# start of Material provided

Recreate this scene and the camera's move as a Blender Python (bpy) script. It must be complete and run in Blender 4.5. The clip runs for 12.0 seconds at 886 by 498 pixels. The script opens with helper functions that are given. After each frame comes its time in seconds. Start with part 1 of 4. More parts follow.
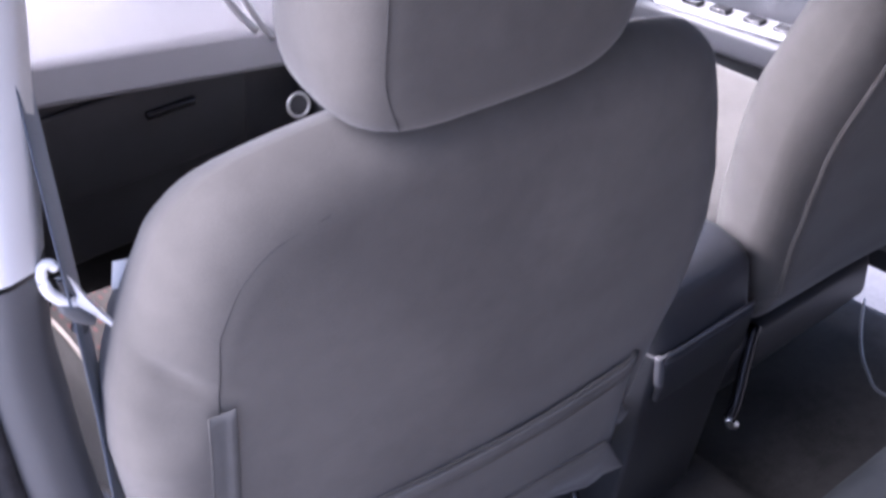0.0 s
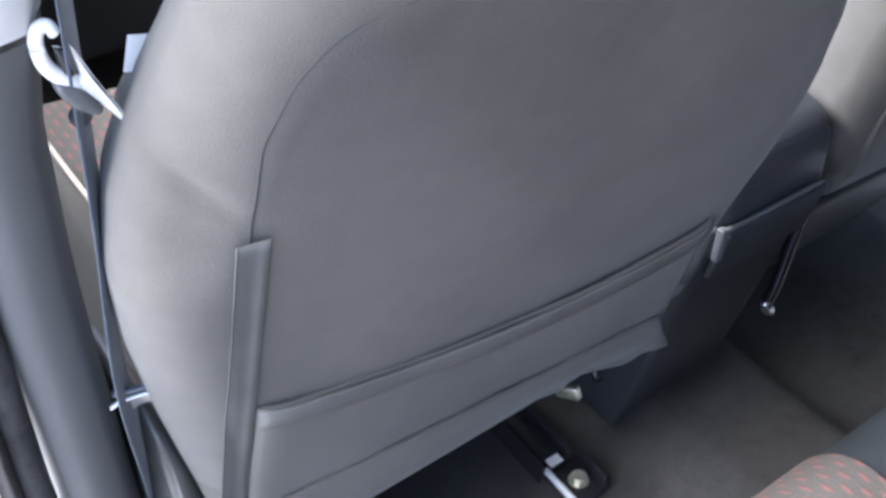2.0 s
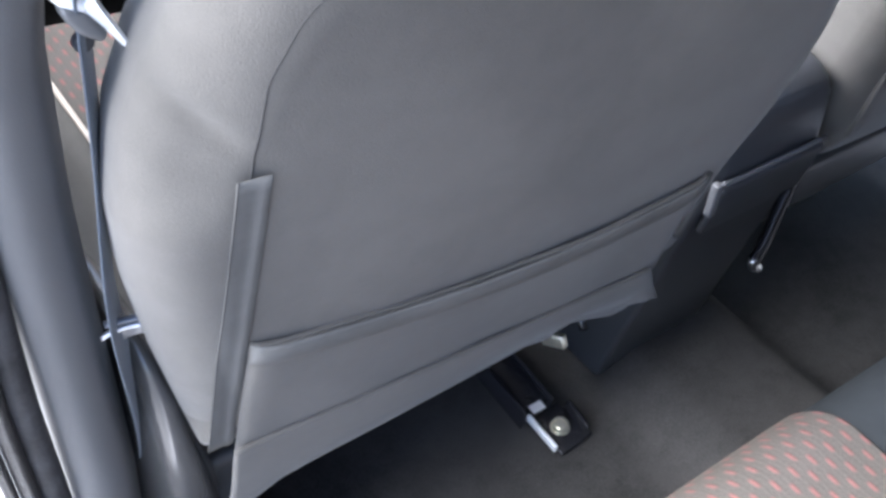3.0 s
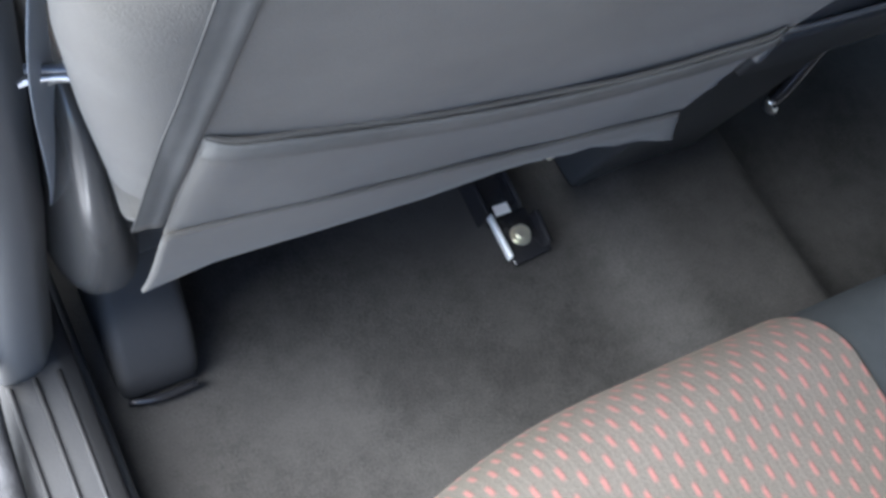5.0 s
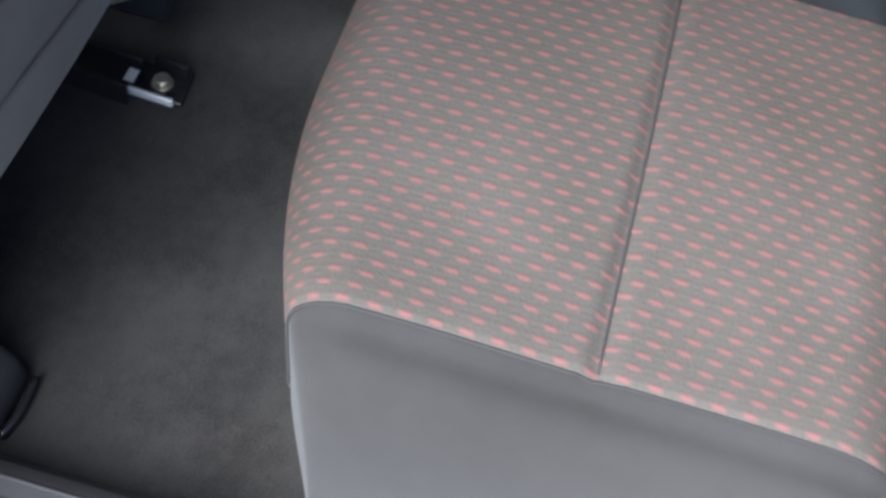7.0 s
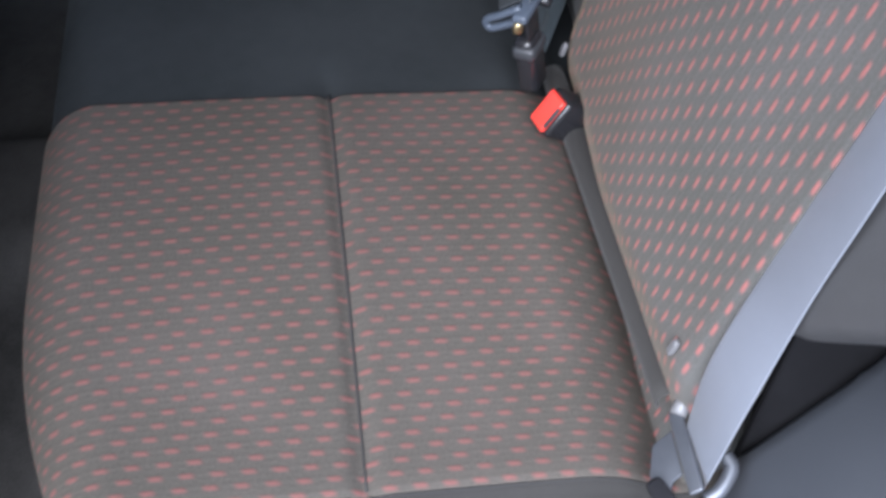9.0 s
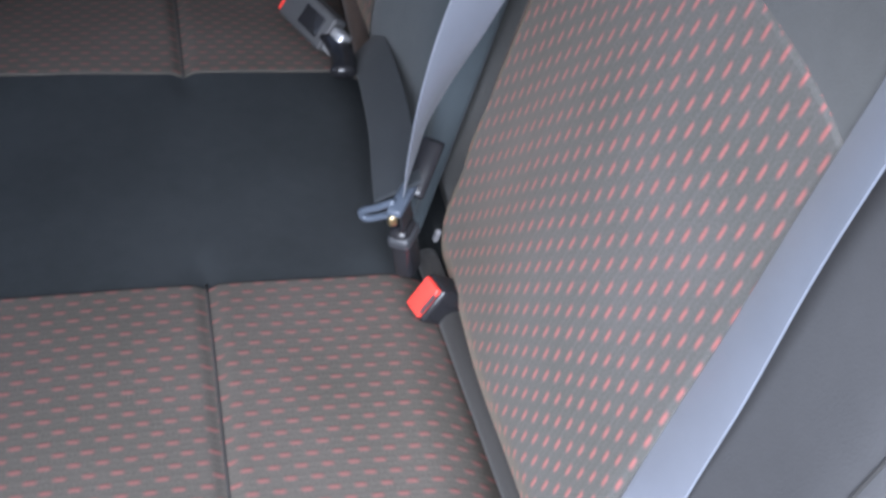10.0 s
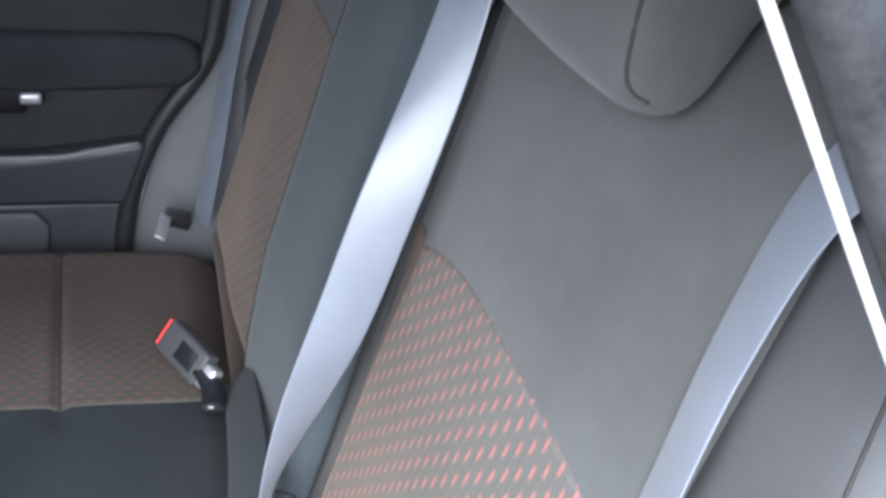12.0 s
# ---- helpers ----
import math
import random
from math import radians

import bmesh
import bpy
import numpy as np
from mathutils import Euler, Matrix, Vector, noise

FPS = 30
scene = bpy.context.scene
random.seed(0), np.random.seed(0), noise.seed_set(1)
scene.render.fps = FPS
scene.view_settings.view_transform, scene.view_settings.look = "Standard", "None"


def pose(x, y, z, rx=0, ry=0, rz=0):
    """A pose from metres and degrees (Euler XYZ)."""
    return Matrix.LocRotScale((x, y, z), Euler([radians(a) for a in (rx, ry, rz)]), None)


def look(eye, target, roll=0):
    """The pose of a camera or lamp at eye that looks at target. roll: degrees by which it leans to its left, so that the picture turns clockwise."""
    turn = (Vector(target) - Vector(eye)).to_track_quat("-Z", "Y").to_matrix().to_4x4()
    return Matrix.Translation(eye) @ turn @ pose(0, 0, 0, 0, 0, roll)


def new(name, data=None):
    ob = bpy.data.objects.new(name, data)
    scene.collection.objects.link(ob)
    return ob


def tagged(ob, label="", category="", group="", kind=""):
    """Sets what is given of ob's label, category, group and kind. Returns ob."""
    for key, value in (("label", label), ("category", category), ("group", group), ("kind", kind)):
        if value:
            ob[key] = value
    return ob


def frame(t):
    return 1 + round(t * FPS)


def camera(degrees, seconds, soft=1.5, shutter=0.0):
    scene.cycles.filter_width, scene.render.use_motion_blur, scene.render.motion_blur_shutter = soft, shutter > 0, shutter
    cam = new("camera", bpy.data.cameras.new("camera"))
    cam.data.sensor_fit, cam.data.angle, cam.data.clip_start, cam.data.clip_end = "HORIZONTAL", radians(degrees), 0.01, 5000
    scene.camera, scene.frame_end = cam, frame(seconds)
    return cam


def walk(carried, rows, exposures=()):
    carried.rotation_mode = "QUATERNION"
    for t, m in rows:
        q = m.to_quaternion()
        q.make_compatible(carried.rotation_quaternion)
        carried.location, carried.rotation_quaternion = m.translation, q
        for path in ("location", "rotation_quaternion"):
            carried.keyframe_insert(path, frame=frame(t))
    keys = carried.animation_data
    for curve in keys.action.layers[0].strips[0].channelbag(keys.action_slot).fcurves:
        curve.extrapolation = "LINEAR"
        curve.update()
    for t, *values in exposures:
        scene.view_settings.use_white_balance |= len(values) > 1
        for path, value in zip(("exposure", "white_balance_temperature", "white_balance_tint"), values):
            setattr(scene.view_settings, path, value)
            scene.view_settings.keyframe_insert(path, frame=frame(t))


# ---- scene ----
cam = camera(43.8, 12.0, soft=3.0, shutter=0.25)
PATH = [
    (0, (-0.143, -0.393, 1.18), (0.854, 0.947, 0.081), -4.0),
    (0.5, (-0.151, -0.354, 1.119), (0.785, 0.956, -0.068), -3.7),
    (1, (-0.144, -0.315, 1.089), (0.768, 0.947, -0.167), -1.0),
    (1.5, (-0.14, -0.289, 1.086), (0.801, 0.952, -0.17), 1.1),
    (2, (-0.131, -0.258, 1.072), (0.817, 0.929, -0.229), 2.5),
    (2.5, (-0.125, -0.232, 1.069), (0.808, 0.898, -0.292), 3.8),
    (3, (-0.138, -0.25, 1.069), (0.799, 0.861, -0.306), 5.9),
    (3.5, (-0.146, -0.302, 1.064), (0.783, 0.798, -0.325), 7.5),
    (3.7, (-0.153, -0.313, 1.061), (0.737, 0.805, -0.338), 7.3),
    (5.3, (-0.073, -0.082, 0.980), (0.805, 0.480, -0.725), 34.2),
    (5.5, (-0.073, -0.080, 0.969), (0.829, 0.416, -0.746), 36.2),
    (6, (-0.086, -0.111, 0.997), (0.846, 0.245, -0.737), 36.4),
    (6.5, (-0.146, -0.163, 1.016), (0.868, 0.126, -0.683), 28.6),
    (6.7, (-0.210, -0.160, 0.979), (0.866, 0.039, -0.694), 20.4),
    (8.3, (-0.325, -0.268, 1.046), (0.860, -0.126, -0.558), -9.8),
    (8.5, (-0.295, -0.281, 1.049), (0.888, -0.178, -0.560), -9.7),
    (9, (-0.261, -0.214, 1.054), (1.007, -0.45, -0.475), 3.8),
    (9.5, (-0.236, -0.211, 1.085), (1.082, -0.559, -0.379), 6.3),
    (10, (-0.233, -0.211, 1.105), (1.157, -0.689, -0.252), 8.5),
    (10.5, (-0.225, -0.244, 1.142), (1.214, -0.771, -0.142), 7.4),
    (11, (-0.227, -0.249, 1.176), (1.256, -0.836, -0.031), 7.6),
    (11.5, (-0.23, -0.257, 1.2), (1.306, -0.831, 0.055), 6.0),
    (12, (-0.235, -0.277, 1.237), (1.382, -0.891, 0.233), 8.9),
]
EXPOSURES = [(0, 3.95, 6100, 31), (1, 4.19, 6150, 20), (2.5, 4.24, 6200, 13), (3.5, 4.35, 6250, 12), (5.5, 3.85, 6250, 8), (6.5, 3.27, 6080, 9), (8.5, 2.38, 6050, 12), (9.5, 2.48, 5850, 13), (10.5, 2.82, 5750, 12), (11.5, 3.1, 5950, 11), (12, 3.36, 6050, 9)]
walk(cam, [(t, look(eye, target, roll)) for t, eye, target, roll in PATH], EXPOSURES)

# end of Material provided

In the listing, find all lines with the string "category" and copy them.

def tagged(ob, label="", category="", group="", kind=""):
    """Sets what is given of ob's label, category, group and kind. Returns ob."""
    for key, value in (("label", label), ("category", category), ("group", group), ("kind", kind)):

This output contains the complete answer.